When the goal is ambiguous, does the agent ask a small number of structured questions—not an open-ended interview?
Is the current autonomy mode visible, and are new scopes or tools gated with a clear allow/deny?
Do users know what will run automatically vs what still needs their start action?
For high-stakes changes, is there a preview environment before anything goes live?
While the agent works
During long runs, is there a live step list (not only a spinner) with links to artifacts?
Can users expand why the agent made a key choice, tied to named inputs or sources?
When the agent generates fit-for-task UI (forms, charts, controls), is it accessible, labeled, and predictable?
Can users stop, edit the plan, or correct course without abandoning the run?

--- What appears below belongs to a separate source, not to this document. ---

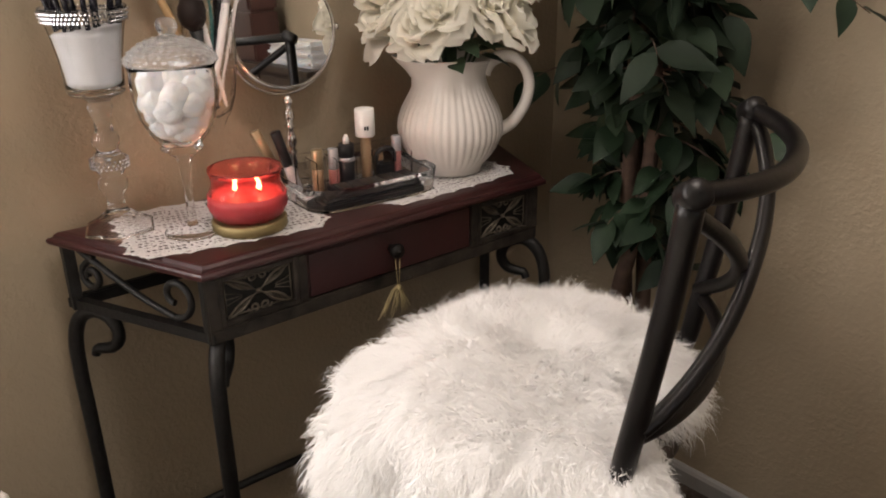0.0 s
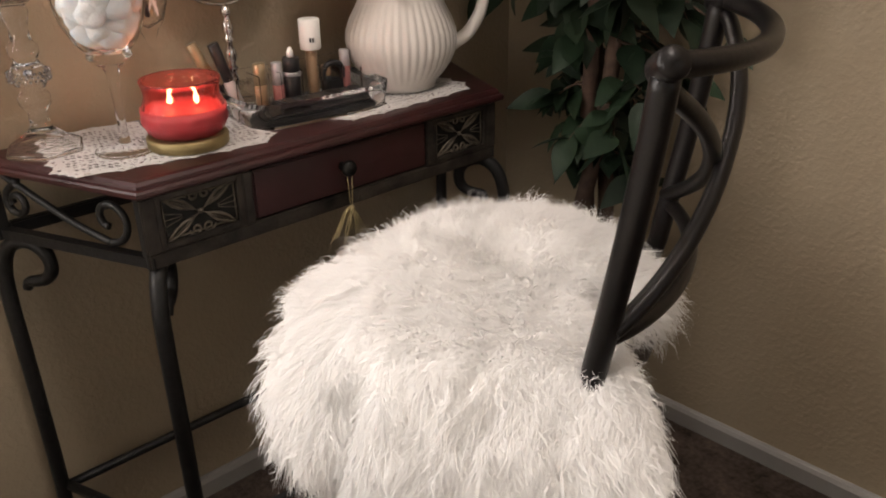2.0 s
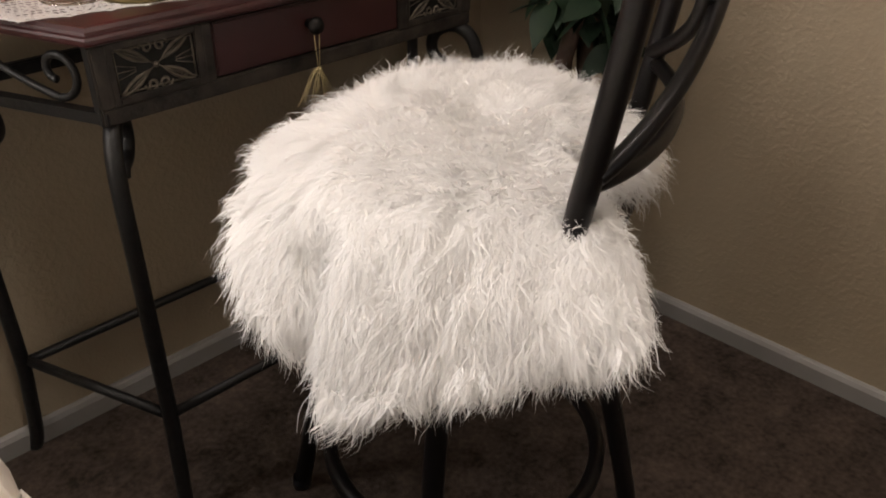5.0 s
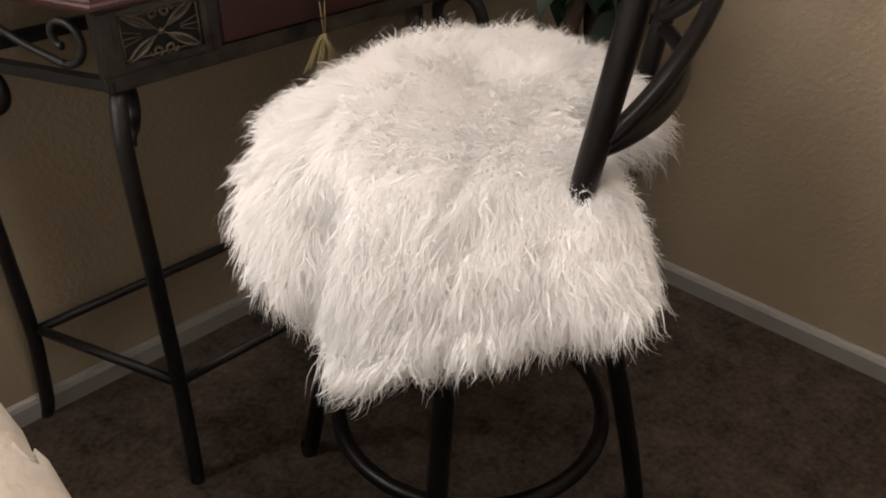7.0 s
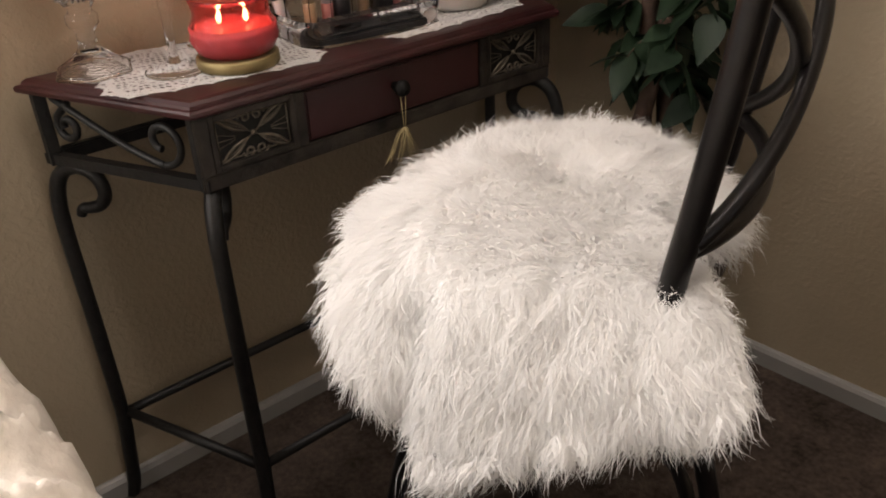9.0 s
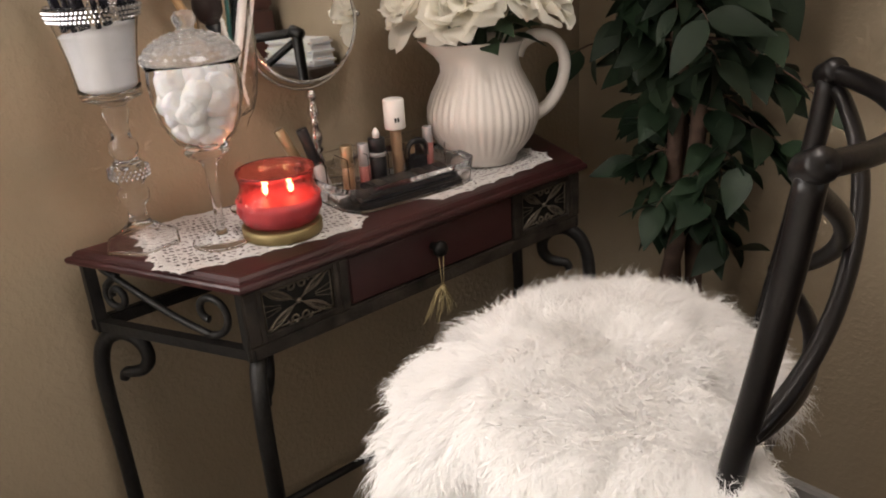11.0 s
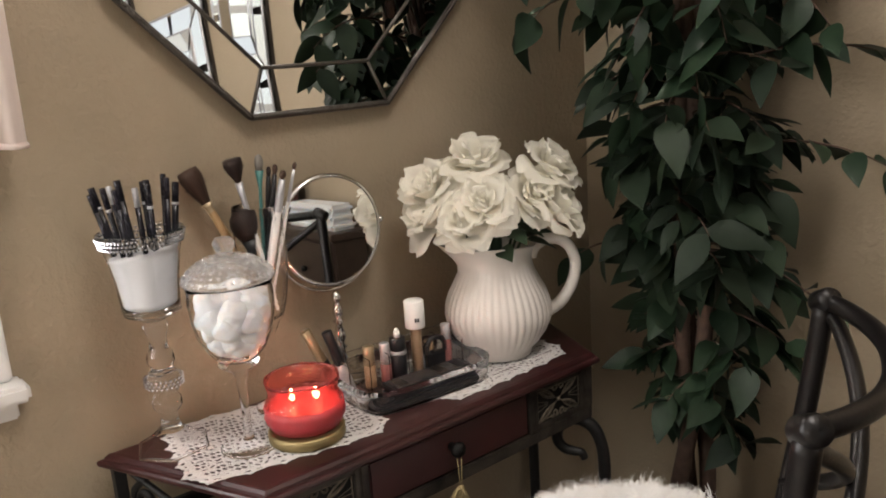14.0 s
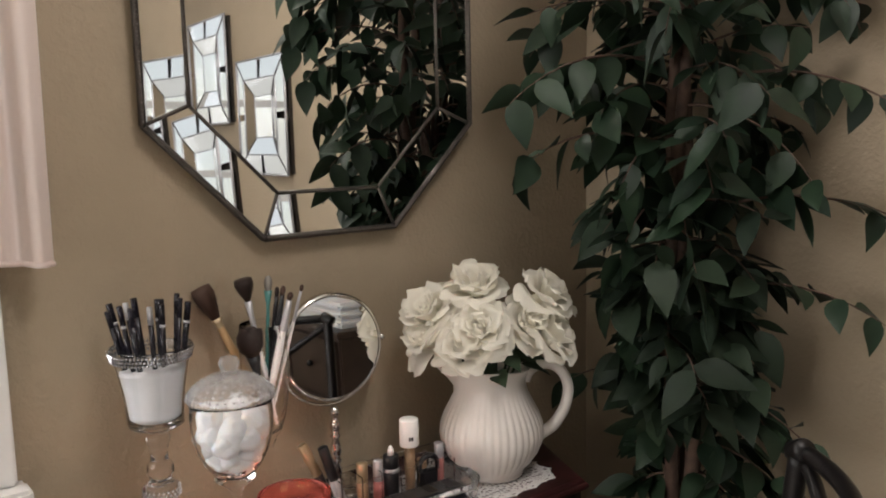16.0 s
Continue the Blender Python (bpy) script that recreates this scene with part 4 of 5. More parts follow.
stone = mesh("rhinestone", *ball((0, 0, 0), 0.0022, 3), CRYSTAL, False)
for row in range(3):
    for k in range(24):
        a = 2 * math.pi * (k + 0.5 * row) / 24
        part("rhinestone", stone, stick, "", pose(0.0236 * math.cos(a), 0.0236 * math.sin(a), 0.0895 + row * 0.0045))

cup = thing("pencil_cup", Matrix.Translation((-0.027, 0.196, TOP + 0.1900)), "glass flowerpot cup of white sand with rhinestone rim", "cup")
clear("glass", lathe([(0.001, 0), (0.0345, 0), (0.0355, 0.002), (0.0360, 0.014), (0.0385, 0.042), (0.0440, 0.072), (0.0510, 0.100), (0.0515, 0.102), (0.0495, 0.102), (0.0488, 0.098), (0.0420, 0.070), (0.0366, 0.042), (0.0338, 0.012), (0.0325, 0.005), (0.001, 0.0045)], 44), cup, "clear glass")
fill_v, fill_f = lathe([(0.001, 0.0050), (0.0318, 0.0056), (0.0330, 0.014), (0.0360, 0.042), (0.0408, 0.068), (0.0425, 0.075), (0.036, 0.0765), (0.001, 0.0745)], 40)
fill_v = [(x, y, z + (0.15 * (0.82 * x - 0.57 * y) + 0.0016 * math.sin(260 * x + 190 * y) - 0.001 if z > 0.072 else 0)) for x, y, z in fill_v]
part("filling", mesh("filling", fill_v, fill_f, SATIN_WHITE), cup, "white sand filling")
for row in range(3):
    for k in range(66):
        a = 2 * math.pi * (k + 0.5 * row) / 66
        z = 0.0868 + row * 0.0050
        r = 0.0440 + 0.0070 * (z - 0.072) / 0.028 + 0.0016
        part("rhinestone", stone, cup, "", pose(r * math.cos(a), r * math.sin(a), z))

pencils = [(-0.044, 0.012, -0.30, 0.05, 0.152), (-0.040, -0.012, -0.26, -0.05, 0.147), (-0.030, 0.020, -0.20, 0.06, 0.150), (-0.024, -0.022, -0.16, -0.06, 0.154), (-0.016, 0.006, -0.12, 0.0, 0.158),
           (-0.012, -0.030, -0.07, -0.1, 0.152), (0.004, 0.022, -0.03, 0.08, 0.152), (0.006, -0.018, -0.01, -0.05, 0.150), (0.014, 0.000, 0.02, 0.0, 0.156), (0.022, -0.024, 0.05, -0.08, 0.155), (0.028, 0.016, 0.08, 0.05, 0.160),
           (0.036, -0.006, 0.12, 0.0, 0.158), (0.040, 0.012, 0.16, 0.05, 0.150)]
CUP = Vector((-0.027, 0.196, TOP + 0.1900))
RV, FV = Vector((0.82, -0.57, 0)), Vector((0.57, 0.82, 0))     # across and away from the room's middle
for n, (u, w, lu, lw, h) in enumerate(pencils):
    foot = CUP + RV * (u * 0.85) + FV * (w * 0.85) + Vector((0.002, -0.002, 0.0740))
    d = (RV * lu * 0.8 + FV * lw + Vector((0, 0, 1))).normalized()
    ln = h - 0.068
    m = Matrix.Translation(foot) @ d.to_track_quat("Z", "Y").to_matrix().to_4x4()
    p = thing("eyeliner_pencil", m, "slim dark lacquered eyeliner pencil standing in the cup", "pencil", "pencils in the rhinestone cup")
    r = 0.0034 if n % 4 else 0.0041
    part("barrel", mesh("barrel", *lathe([(0.001, 0), (r, 0), (r, ln * 0.72), (0.001, ln * 0.72)], 12), NAVY_PENCIL), p)
    part("cap", mesh("cap", *lathe([(0.001, ln * 0.722), (r * 1.05, ln * 0.722), (r * 1.05, ln - 0.001), (r * 0.9, ln), (0.001, ln)], 12), SILVER if n in (2, 7) else NAVY_PENCIL), p)
    if n % 3 == 0:
        part("ring", mesh("ring", *lathe([(r * 1.02, ln * 0.66), (r * 1.08, ln * 0.66), (r * 1.08, ln * 0.70), (r * 1.02, ln * 0.70)], 12), SILVER), p, "silver ring")

# ---------------------------------------------------------------- brushes in a tall glass
GX, GY = 0.135, 0.207
glass = thing("goblet", Matrix.Translation((GX, GY, TOP + 0.0016)), "tall stemmed crackle-glass goblet holding makeup brushes", "glass")
clear("foot", lathe([(0.001, 0), (0.032, 0), (0.033, 0.002), (0.020, 0.005), (0.007, 0.010), (0.0045, 0.020), (0.0042, 0.080), (0.0055, 0.108), (0.011, 0.120), (0.001, 0.121)], 36), glass, "clear glass stem and foot").data.materials[0] = FOOT_GLASS
clear("bowl", lathe([(0.011, 0.1212), (0.0200, 0.134), (0.0270, 0.156), (0.0325, 0.190), (0.0350, 0.225), (0.0345, 0.260), (0.0325, 0.292), (0.0310, 0.292), (0.0330, 0.258), (0.0335, 0.225), (0.0308, 0.190), (0.0255, 0.158), (0.018, 0.137), (0.0005, 0.127)], 40, 0.015, 20), glass).data.materials[0] = CRACKLE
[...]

For potentially destructive work, is the agent operating in a sandbox the user can preview before promoting?
When stakes rise mid-run, can the agent pause and offer human help with context?
After the agent acts
Is there a chronological record of what the agent changed, with who/when?
Can users undo or restore to a checkpoint for the changes that matter most?
Before confirming irreversible actions, is undo or a time-limited cancel offered?
On edge cases or policy limits, does the agent escalate with transcript and fields—not loop forever?
After external side effects, is it clear what cannot be undone and what support path exists?
When users return after time away, is there a briefing that surfaces what ran, what needs approval, and what failed?
From audit to shipped UI
Turn findings into UI
Each pattern page is a small implementation spec. Use anatomy and Do/Avoid as acceptance criteria; use the interactive mockup and production screenshots as evidence for design reviews and eng handoff.
Definition — what the pattern is
When to use — user problem and a concrete scenario
Anatomy — checklist of UI pieces to include
Guidance — Do and Avoid lists
Example UI — interactive mockup you can adapt
In production — annotated screenshots with designer critique
Ship one pattern at a time
Borrow the iterative adoption mindset from large design systems: prove value in one flow before re-platforming the whole agent experience.
Start with the highest-severity gap from your audit—not the easiest pattern to build.
Prototype one pattern in isolation (one screen or one run segment) before refactoring the whole agent shell.
Compare your draft to the production examples on the pattern page; note what you are intentionally not shipping yet.
Document limitations from the pattern page in your PRD so PM and eng know known tradeoffs.
Each pattern ships as a self-contained `.txt` file under `/llms/patterns/`. Point your agent at the index or specific patterns before implementing agent UI—so anatomy, limitations, and anti-patterns land in the spec instead of being reinvented.
Deployed prompt
Before implementing agent UI for [feature], read the Agentic UX pattern guidance:
1. Index: https://agentic-ux.com/llms.txt
2. Pattern file: https://agentic-ux.com/llms/patterns/[pattern-id].txt
Use the pattern definition, anatomy, limitations, do/avoid, and production examples
when designing and building. Prefer lifecycle patterns from the index over inventing
new interaction models.
Llms.txt
`llms.txt` is the machine-readable index of every pattern—titles, lifecycle phase, and links to full `.txt` specs. Open it in the browser to browse, or paste the index URL (and a `/llms/patterns/{id}.txt` URL for the pattern you are building) into your coding agent so anatomy, limitations, and anti-patterns land in the implementation spec.